Story by Kevin Baird
Photos by Max Barkley
A hushed crowd of people gathered in the Mills International Center (MIC) to listen to Roberto Arroyo, a Chilean painter and PhD candidate at the University of Oregon. He spoke in his native Spanish: “When you live horrible experiences there’s always a chance that you will have a lot of hatred inside of you. And I did have a lot of hatred. So then I decided to balance this hatred with love. Its not about forgetting the hatred or sorrow, but to put things in balance.”
Arroyo displayed a haunting set of paintings called “Love Against Forgetting.” One of the paintings depicted skeletons buried in the ground as melancholy faces lurked in the background. “The faces you can see are friends of mine who were assassinated. This is a way of perpetuating their memory,” he says.

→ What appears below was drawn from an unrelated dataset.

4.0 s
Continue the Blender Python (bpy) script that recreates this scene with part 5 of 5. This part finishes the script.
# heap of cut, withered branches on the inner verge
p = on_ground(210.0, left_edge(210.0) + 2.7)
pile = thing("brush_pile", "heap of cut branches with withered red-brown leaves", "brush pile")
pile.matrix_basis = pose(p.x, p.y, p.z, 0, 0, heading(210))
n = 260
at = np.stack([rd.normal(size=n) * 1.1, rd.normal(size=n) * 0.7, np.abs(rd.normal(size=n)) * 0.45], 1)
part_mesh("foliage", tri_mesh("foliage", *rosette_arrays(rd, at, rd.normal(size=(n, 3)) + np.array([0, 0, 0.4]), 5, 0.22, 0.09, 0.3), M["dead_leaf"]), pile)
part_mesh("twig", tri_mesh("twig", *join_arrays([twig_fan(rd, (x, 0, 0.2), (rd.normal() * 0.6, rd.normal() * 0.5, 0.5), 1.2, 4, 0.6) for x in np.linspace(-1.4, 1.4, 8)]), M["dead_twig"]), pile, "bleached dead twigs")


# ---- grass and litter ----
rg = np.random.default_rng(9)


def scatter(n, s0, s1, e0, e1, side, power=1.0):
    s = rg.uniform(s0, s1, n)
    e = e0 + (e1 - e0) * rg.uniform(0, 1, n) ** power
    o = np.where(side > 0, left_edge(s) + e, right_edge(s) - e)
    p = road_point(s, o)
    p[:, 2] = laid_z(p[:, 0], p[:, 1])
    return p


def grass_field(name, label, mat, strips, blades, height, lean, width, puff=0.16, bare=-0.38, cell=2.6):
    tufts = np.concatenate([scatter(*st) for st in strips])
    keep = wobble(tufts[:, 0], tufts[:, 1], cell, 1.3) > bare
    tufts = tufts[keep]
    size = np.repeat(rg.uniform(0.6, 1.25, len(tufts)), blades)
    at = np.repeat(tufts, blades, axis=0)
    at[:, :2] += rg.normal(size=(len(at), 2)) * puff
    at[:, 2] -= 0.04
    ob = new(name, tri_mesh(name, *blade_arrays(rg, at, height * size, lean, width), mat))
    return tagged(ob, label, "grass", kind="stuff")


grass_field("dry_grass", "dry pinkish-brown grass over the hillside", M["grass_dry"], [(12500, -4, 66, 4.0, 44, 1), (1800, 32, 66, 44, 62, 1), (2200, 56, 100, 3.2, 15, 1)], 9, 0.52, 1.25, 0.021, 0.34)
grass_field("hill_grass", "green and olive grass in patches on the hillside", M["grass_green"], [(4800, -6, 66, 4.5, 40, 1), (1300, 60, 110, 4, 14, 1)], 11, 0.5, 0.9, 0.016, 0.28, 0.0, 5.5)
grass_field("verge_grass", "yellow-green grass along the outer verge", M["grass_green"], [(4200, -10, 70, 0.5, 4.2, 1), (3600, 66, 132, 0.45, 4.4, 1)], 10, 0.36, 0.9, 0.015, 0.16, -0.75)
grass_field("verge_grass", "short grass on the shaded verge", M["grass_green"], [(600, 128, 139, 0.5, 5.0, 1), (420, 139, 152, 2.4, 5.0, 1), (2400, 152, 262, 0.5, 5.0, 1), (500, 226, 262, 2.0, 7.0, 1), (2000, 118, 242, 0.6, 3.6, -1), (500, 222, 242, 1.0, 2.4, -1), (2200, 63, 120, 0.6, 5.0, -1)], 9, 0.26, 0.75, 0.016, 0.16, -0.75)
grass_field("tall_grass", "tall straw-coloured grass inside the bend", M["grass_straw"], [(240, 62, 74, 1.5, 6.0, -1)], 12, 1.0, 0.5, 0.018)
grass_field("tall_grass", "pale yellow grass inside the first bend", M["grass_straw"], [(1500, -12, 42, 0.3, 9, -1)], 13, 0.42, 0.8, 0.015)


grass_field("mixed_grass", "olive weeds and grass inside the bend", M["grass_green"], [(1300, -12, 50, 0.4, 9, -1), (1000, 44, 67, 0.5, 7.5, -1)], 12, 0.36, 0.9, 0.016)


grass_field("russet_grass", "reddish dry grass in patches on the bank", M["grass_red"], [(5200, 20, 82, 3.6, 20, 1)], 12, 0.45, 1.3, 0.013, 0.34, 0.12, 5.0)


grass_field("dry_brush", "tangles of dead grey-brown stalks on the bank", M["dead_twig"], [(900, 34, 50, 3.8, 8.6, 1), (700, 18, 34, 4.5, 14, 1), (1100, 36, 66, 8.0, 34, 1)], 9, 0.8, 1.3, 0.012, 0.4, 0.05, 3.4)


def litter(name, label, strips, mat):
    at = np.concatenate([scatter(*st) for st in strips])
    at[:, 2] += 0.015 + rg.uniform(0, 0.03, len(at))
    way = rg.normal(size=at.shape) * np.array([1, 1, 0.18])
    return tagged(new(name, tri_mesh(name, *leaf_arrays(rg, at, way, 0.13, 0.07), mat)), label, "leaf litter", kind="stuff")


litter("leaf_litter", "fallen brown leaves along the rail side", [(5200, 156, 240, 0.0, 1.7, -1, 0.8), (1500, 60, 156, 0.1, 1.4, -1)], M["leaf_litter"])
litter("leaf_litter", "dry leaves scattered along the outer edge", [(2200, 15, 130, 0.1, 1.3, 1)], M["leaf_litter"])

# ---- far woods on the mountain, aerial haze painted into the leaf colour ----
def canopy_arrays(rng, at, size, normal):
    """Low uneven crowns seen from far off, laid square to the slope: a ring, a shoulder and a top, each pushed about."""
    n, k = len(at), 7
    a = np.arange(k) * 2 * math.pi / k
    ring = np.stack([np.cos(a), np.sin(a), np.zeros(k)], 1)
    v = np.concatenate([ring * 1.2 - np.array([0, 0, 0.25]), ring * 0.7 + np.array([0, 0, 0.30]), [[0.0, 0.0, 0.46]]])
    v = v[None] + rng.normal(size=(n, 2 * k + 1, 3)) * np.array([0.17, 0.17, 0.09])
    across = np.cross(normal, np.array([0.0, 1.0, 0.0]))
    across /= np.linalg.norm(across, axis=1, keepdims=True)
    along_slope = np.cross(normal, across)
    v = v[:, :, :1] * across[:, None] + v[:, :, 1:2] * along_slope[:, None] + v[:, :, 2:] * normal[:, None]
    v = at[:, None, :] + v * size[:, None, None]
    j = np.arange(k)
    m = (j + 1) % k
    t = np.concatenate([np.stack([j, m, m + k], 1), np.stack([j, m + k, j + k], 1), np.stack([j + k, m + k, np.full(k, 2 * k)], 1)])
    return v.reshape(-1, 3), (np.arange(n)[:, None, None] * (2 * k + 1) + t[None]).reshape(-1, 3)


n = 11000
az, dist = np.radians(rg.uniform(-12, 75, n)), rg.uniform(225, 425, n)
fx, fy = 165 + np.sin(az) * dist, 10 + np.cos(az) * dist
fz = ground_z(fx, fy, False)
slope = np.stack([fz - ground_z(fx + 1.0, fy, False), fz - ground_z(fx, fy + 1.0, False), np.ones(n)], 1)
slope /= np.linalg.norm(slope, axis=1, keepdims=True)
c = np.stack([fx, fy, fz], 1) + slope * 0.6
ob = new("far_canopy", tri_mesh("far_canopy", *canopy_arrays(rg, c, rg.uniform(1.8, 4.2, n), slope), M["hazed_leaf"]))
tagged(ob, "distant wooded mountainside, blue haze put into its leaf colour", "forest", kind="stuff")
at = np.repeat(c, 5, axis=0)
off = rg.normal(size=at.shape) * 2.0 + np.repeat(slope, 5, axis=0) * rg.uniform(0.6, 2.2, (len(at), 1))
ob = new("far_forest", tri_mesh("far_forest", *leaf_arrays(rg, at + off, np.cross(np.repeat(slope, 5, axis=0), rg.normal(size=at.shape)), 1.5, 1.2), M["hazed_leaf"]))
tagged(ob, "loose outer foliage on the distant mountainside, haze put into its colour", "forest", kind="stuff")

Four artists displayed their work at the Friday, January 28 kickoff to the MIC’s American Voices Winter Art Show. Beside Arroyo, the three other featured artists included Sarah Brothers of White Plains, New York; Hampton Rodriquez of Santo Domingo, Dominican Republic; and Alejandro Ceballos of the Mexican state of Senora. Each artist and his/her work shared an energy that flowed from the artwork to the MIC.
The MIC art curator, Kelly Tavares, began the event by explaining the MIC’s mission: to give people “a place to meet the world.”
Guests of the Winter Art Show not only had their eyes pleased but their palettes too. Tropical-fruit kabobs, Peruvian purple potatoes, and tamales were served as people laughed and exchanged cheerful conversations with their friends and the artists. The air was filled with beautiful guitar music from Kenji Ota. Kenji’s wife, Carolina Cabellero Segura, also performed a Colombian Bambuco dance that she choreographed herself.
The paintings of Ceballos are bright, simple, and Picasso-esque.
“I rely on spontaneity,” he says. “I like to play with form. Perhaps make it abstract. I don’t like to represent reality. I like to represent the meaning of reality.” The media also impacts Ceballos. One of his paintings was influenced by a Led Zeppelin song; another, by the book “Poesia No Eres Tu.”
“I never read the book,” Ceballos says, but the title stuck with him and gave him an idea that he had to paint.
The American Voices Winter Art Show will be on display in the MIC until March 18.